--- BEGIN ---

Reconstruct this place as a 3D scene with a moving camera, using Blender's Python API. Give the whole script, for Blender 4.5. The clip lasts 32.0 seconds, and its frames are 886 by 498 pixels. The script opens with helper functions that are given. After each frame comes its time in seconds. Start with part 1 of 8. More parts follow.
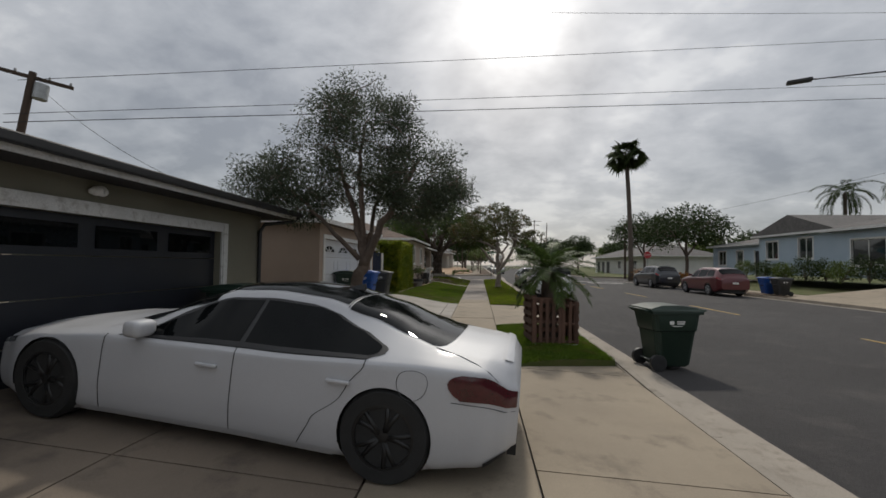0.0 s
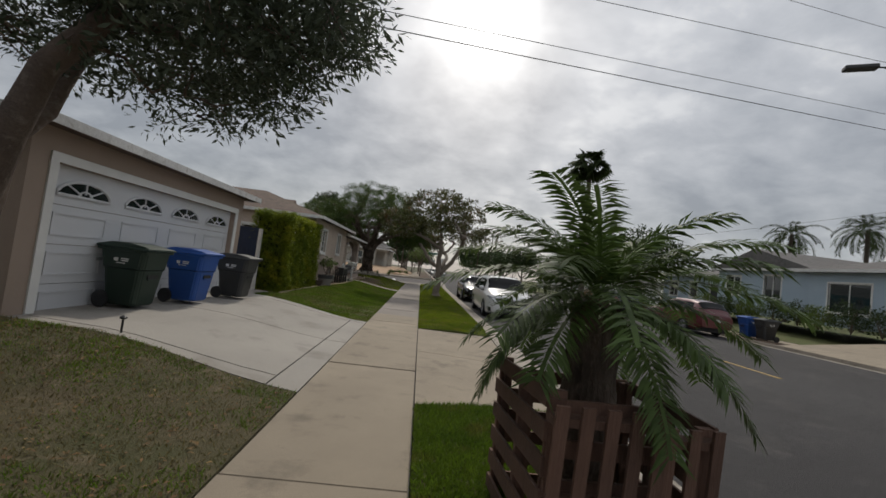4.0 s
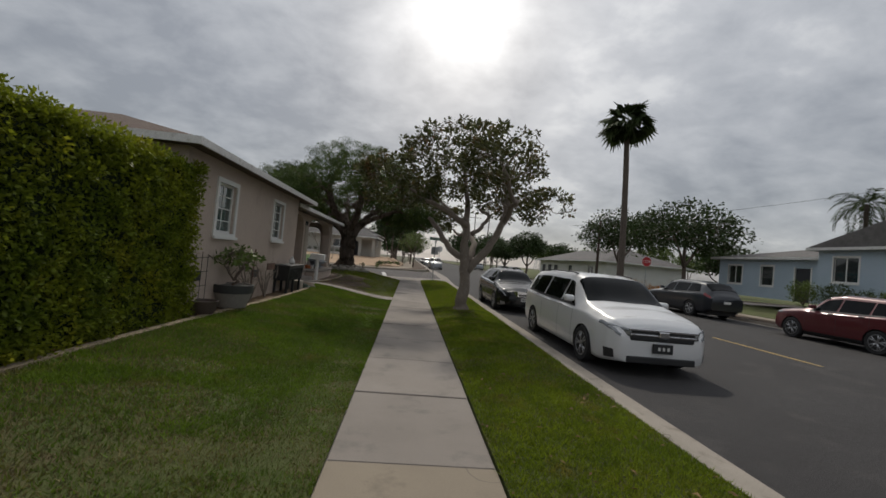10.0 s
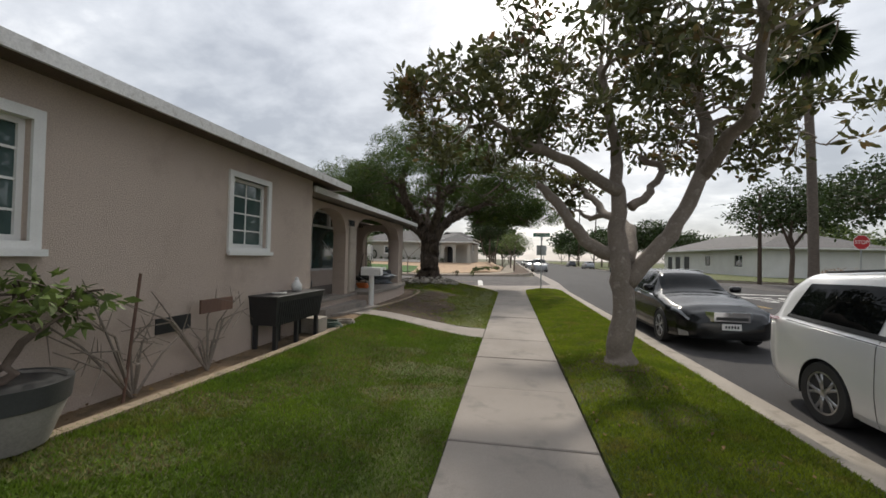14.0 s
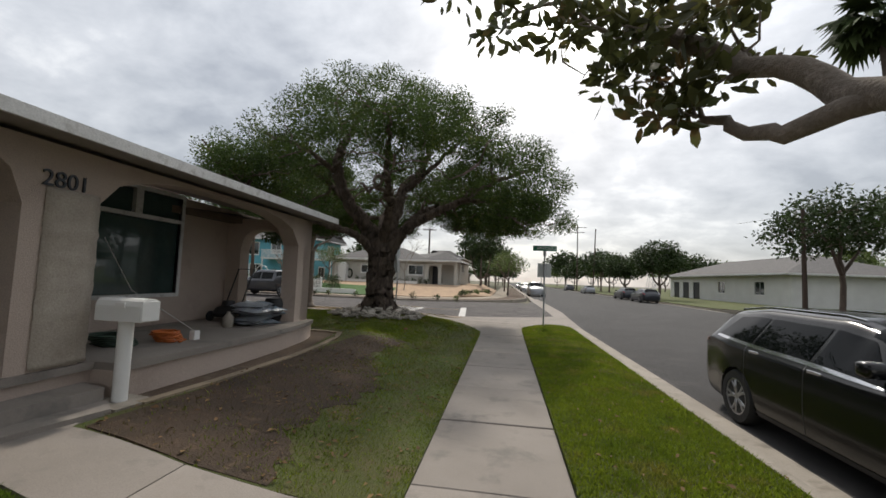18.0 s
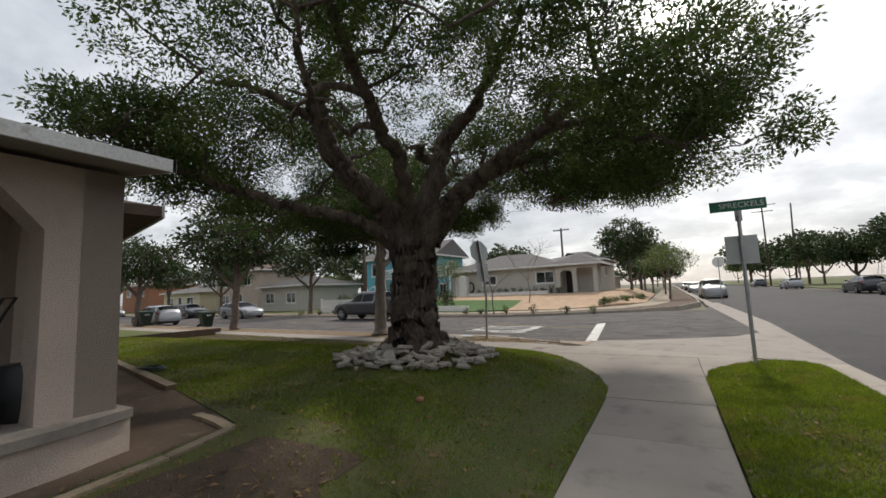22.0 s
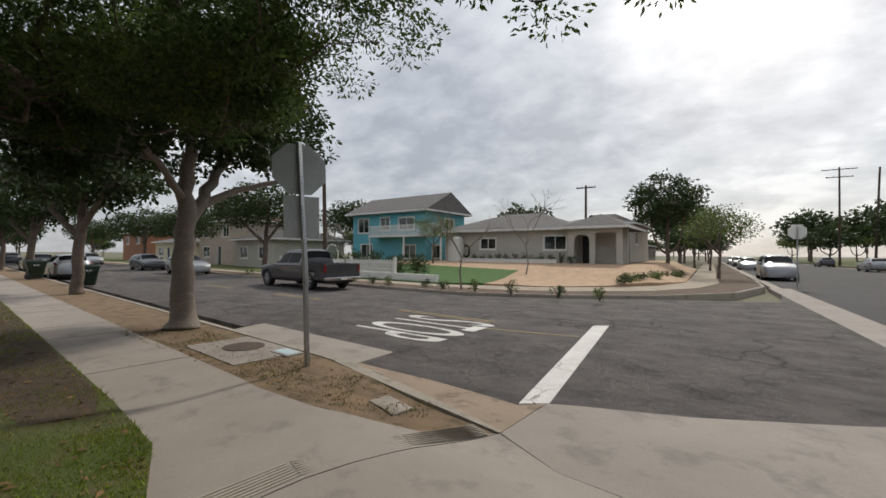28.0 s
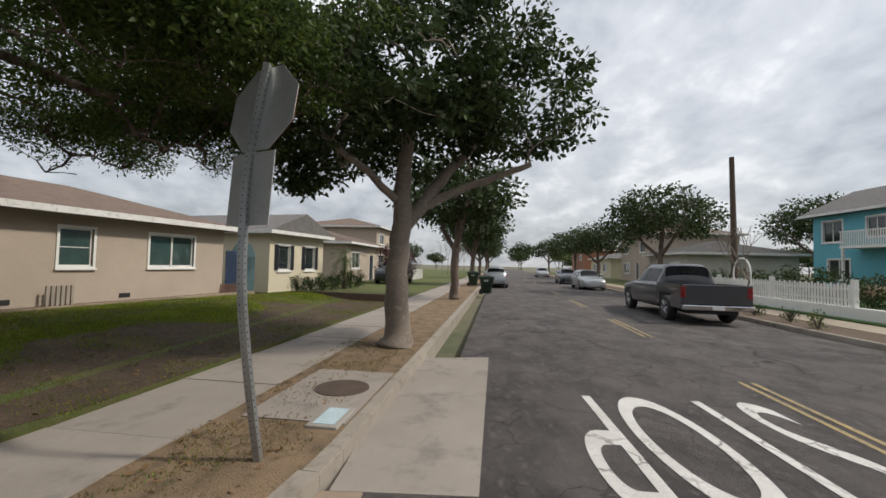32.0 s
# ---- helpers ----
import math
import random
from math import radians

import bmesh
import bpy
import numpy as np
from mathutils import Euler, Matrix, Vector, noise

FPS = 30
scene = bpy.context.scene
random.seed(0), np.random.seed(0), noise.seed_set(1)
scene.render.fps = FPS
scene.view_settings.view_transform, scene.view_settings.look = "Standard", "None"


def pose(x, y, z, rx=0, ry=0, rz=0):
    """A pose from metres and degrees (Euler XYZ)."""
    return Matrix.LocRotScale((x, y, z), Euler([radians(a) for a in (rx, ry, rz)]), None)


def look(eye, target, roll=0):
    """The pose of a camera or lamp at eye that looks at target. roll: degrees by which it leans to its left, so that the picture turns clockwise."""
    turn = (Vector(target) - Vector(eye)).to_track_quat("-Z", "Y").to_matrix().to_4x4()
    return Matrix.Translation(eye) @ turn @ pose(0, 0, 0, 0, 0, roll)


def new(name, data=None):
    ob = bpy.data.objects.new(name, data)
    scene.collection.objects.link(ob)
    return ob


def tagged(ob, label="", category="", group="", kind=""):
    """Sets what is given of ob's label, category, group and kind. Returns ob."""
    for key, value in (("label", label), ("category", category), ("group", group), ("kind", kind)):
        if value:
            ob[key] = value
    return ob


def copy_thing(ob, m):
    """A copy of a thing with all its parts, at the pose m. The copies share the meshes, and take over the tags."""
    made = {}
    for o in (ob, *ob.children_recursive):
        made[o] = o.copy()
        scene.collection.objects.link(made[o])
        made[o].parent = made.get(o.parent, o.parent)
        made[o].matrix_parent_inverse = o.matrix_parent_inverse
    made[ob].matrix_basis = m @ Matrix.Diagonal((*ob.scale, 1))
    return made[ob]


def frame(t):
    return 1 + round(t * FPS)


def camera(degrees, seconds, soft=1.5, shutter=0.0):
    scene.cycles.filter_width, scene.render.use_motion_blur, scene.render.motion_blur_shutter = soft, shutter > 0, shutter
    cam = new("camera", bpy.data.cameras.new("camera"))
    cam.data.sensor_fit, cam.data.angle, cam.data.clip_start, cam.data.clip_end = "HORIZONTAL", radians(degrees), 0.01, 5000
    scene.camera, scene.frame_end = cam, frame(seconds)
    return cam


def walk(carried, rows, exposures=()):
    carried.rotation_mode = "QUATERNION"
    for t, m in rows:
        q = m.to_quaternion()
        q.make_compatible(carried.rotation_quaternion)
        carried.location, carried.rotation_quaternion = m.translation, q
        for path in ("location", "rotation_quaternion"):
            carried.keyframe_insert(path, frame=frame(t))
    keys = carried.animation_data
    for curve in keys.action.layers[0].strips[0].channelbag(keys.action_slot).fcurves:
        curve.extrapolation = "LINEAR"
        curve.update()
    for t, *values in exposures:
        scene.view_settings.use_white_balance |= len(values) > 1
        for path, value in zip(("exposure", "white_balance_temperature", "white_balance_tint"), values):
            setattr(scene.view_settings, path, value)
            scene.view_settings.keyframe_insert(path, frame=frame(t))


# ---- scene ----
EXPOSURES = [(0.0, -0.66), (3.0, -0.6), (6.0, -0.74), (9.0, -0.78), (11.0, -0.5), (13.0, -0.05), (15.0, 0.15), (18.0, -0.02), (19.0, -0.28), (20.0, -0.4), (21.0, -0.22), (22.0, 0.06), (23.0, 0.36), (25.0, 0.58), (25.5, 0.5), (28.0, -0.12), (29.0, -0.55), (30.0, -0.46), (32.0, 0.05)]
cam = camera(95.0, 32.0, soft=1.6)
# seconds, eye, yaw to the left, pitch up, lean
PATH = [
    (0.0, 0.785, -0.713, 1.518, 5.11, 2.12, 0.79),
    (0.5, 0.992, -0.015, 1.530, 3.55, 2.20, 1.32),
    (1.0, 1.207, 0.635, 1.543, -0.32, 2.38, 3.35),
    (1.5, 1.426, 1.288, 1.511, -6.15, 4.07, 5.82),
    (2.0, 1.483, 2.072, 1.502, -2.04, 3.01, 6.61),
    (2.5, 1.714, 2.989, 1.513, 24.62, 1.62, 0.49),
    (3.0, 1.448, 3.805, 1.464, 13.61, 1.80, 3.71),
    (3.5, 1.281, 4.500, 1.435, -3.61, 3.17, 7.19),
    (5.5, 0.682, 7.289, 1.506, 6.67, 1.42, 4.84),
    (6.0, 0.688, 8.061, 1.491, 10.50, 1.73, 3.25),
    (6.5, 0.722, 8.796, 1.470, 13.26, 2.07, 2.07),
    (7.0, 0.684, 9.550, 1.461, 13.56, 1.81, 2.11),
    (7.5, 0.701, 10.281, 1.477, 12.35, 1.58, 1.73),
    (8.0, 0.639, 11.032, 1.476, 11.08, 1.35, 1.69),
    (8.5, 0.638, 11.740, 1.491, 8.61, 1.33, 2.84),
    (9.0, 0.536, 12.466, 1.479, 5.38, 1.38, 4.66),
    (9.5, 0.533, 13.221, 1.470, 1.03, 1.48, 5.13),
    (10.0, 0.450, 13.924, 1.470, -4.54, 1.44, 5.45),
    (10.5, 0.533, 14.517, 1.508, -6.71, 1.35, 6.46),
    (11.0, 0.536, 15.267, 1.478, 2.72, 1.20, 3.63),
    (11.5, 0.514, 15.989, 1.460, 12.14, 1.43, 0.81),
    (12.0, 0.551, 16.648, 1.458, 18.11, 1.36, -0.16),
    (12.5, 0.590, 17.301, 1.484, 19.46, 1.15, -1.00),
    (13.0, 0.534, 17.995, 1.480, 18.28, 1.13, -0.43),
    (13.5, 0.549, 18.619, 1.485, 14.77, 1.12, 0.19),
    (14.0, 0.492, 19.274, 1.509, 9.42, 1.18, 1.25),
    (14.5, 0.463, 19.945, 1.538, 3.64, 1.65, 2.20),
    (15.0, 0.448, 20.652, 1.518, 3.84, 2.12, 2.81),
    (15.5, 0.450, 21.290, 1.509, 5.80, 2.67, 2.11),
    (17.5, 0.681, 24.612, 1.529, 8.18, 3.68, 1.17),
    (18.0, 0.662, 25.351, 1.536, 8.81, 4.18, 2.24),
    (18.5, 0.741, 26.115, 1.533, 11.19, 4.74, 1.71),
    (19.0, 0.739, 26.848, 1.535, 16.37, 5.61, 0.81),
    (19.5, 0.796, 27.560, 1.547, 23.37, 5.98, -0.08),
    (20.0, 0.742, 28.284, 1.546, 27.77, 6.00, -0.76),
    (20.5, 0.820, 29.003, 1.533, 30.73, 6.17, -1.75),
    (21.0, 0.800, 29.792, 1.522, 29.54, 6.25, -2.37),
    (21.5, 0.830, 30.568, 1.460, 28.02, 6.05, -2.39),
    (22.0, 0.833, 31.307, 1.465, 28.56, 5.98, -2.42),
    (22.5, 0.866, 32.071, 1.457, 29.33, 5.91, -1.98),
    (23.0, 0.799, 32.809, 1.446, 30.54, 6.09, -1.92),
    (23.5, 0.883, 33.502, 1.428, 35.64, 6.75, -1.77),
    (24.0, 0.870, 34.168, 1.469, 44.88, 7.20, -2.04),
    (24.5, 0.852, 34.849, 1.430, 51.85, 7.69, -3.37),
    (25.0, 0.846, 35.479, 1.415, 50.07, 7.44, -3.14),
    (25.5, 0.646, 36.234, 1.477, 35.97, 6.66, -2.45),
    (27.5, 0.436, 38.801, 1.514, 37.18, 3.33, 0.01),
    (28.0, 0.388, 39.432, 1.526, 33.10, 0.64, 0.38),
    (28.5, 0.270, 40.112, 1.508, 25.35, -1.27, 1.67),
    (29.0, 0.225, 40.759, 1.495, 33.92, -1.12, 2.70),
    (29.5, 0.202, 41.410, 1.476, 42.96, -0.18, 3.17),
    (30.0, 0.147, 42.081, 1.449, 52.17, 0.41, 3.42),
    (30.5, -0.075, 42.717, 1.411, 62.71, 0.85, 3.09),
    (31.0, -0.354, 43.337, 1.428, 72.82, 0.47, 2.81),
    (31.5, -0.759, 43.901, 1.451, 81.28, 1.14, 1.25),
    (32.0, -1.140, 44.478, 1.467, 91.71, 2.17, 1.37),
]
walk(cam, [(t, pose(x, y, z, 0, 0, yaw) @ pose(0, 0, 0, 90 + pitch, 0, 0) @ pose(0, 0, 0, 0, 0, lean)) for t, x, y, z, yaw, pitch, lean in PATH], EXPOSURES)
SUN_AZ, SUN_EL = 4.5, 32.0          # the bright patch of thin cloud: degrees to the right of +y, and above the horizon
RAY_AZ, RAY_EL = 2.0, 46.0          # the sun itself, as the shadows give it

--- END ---

■ WHAT IS EXPECTED ■
Pictures are excluded: retype only the lines from the beginning of the listing above through the line with "from math import radians", both included.

■ THE REPLY ■
Reconstruct this place as a 3D scene with a moving camera, using Blender's Python API. Give the whole script, for Blender 4.5. The clip lasts 32.0 seconds, and its frames are 886 by 498 pixels. The script opens with helper functions that are given. After each frame comes its time in seconds. Start with part 1 of 8. More parts follow.
0.0 s
4.0 s
10.0 s
14.0 s
18.0 s
22.0 s
28.0 s
32.0 s
# ---- helpers ----
import math
import random
from math import radians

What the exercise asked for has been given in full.